Une première question naît du décalage partiel entre le titre et le sous-titre. Quel est le terrain d’analyse : la France ? La France et le Québec ? Tout ou partie des pays qui se réclament peu ou prou de la francophonie ? Volonté de l’auteur ou effet non voulu : en tout état de cause, la lecture de l’ouvrage ne permet pas de lever totalement cette incertitude, qui paraît tenir à la pluralité des intentions. Au fil des pages, en effet, et de façon fortement imbriquée, trois constatations principales se dégagent : l’évolution spatiotemporelle du système politique français, considéré en lui-même ou dans son contexte européen ; la spécificité du système politique québécois et, surtout, sa possible contribution à l’amélioration de la performance du système politique français ; enfin, la transformation des rapports de forces internationaux, une attention soutenue étant ici portée à l’emprise croissante – de nature impériale – des États-Unis. S’agissant d’un « essai », on ne saurait voir là un défaut dirimant. On peut même trouver dans cette absence de construction systématique un atout au service d’une lecture transversale qui autorise une synthèse personnelle. Sans que cela soit explicitement énoncé, l’approche relève principalement d’une sociologie historique des cultures politiques. Mais, dans le traitement de ces sujets associés ou connexes, Dufour, également auteur en 1989 d’un Défi québécois, semble aussi vouloir tirer profit du rôle qu’il a joué au sein de la fonction publique québécoise, avant de devenir chercheur et enseignant, pour adopter une posture volontiers normative et avancer conseils et préconisations.

L’analyse du système politique français prend pour toile de fond la crise d’identité née d’un affaiblissement continu qui touche, par effet de capillarité, l’ensemble du monde francophone. L’auteur s’attache à inscrire cette crise dans le temps long. Il date le début de la « dynamique d’affaiblissement » de la révocation de l’édit de Nantes (1685), qui relance la lutte anti-protestante et entraîne, parmi les Huguenots, un exode aux conséquences positives pour les pays d’accueil mais dont la Nouvelle-France catholique se trouve autoritairement exclue. Sur l’ensemble des trois « interfaces géopolitiques » – européenne, atlantique et méditerranéenne – qui ont jadis ou naguère marqué la domination française, le recul est graduel et, peut-être, inexorable.

Les passages qui sont consacrés au Québec, présenté comme la seule société nord-américaine qui soit à la fois moderne, non anglophone et pacifique, répondent à un souci souvent prescriptif, exprimé à de nombreuses reprises et qui fait pour ainsi dire office de leitmotiv : le système sociopolitique québécois renferme en lui non seulement le passé, mais aussi une partie de l’avenir de la France.
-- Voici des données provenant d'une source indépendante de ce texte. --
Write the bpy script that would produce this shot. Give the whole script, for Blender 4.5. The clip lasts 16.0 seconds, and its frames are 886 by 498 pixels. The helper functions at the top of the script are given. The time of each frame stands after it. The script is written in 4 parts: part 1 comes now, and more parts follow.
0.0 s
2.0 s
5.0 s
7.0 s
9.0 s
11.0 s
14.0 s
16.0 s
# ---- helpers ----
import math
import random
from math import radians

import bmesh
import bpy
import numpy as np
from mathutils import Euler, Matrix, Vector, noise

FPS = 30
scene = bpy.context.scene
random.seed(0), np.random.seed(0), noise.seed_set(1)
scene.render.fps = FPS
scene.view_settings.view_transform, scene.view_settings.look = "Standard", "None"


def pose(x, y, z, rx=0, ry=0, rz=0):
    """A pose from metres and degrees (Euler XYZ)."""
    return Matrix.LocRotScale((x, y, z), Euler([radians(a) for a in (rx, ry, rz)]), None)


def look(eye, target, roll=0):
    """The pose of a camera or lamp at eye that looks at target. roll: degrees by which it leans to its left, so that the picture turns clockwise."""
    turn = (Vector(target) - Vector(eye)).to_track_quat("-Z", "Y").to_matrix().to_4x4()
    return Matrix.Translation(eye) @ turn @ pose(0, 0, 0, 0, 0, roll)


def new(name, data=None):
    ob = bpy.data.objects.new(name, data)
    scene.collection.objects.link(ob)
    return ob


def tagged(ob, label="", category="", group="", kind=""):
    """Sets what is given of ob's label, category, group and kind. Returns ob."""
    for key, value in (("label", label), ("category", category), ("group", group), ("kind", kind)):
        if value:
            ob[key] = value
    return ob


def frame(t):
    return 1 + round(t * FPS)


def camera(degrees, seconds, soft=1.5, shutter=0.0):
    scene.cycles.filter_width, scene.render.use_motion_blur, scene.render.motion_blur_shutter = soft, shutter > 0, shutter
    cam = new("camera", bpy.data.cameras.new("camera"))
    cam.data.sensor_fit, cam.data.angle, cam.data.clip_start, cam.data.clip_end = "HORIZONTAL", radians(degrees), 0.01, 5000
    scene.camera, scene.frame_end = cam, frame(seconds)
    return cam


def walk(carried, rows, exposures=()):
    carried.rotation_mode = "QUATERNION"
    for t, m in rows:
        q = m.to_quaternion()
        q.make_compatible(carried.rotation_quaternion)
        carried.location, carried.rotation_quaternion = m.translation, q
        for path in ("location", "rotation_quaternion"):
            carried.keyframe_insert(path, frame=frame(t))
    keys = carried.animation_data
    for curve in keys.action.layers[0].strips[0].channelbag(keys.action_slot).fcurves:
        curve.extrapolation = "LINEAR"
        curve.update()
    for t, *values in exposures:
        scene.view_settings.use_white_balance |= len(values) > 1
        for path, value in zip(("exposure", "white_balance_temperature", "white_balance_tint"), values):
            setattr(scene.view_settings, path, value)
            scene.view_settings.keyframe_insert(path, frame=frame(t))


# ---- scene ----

Sa singularité centrale tient à son expérience historique qui l’a conduit à « incorporer au XVIIIe siècle un apport britannique qui persiste encore aujourd’hui, de façon en partie positive » (p. 18). Dès lors, l’auteur plaide en faveur d’une forme de métissage : pour faire pièce à son obsession de l’Un, source d’idéalisme stérile, d’excessive centralisation et d’arrogance, qui la rendent à la fois « cassante » et « cassable », la France aurait tout à gagner à se rapprocher de la Grande-Bretagne et à faire siens des éléments de type britannique. Elle adopterait ainsi une approche plus pragmatique et, singulièrement, une conception plus réaliste apte, notamment, à renforcer sa place au sein de l’Europe. L’éventualité d’un nouveau « rebond » est à ce prix.

L’auteur estime que le nouveau contexte mondial contribue également à la dynamique d’affaiblissement de la France et des sociétés francophones, « qui restent souvent d’esprit anticapitaliste » (p. 106) alors même que l’État et le politique s’affaiblissent au bénéfice de l’économique dans un contexte marqué par l’emprise du capitalisme à l’américaine et la montée d’une « irrationalité destructrice ».

L’analyse que propose Dufour a en propre de mettre en perspective les facteurs d’évolution des rapports de force internationaux en étroite relation, s’agissant de la France et du Québec, avec la capacité propre des sociétés nationales, y compris dans leur mode d’organisation, à s’adapter à l’actuel système de contraintes. L’un des mérites de l’ouvrage réside également dans l’analyse comparative, éparse mais réelle, de la France et du Québec, c’est-à-dire du « pied-mère » et du « fragment », au sens que donne Louis Hartz à ces termes.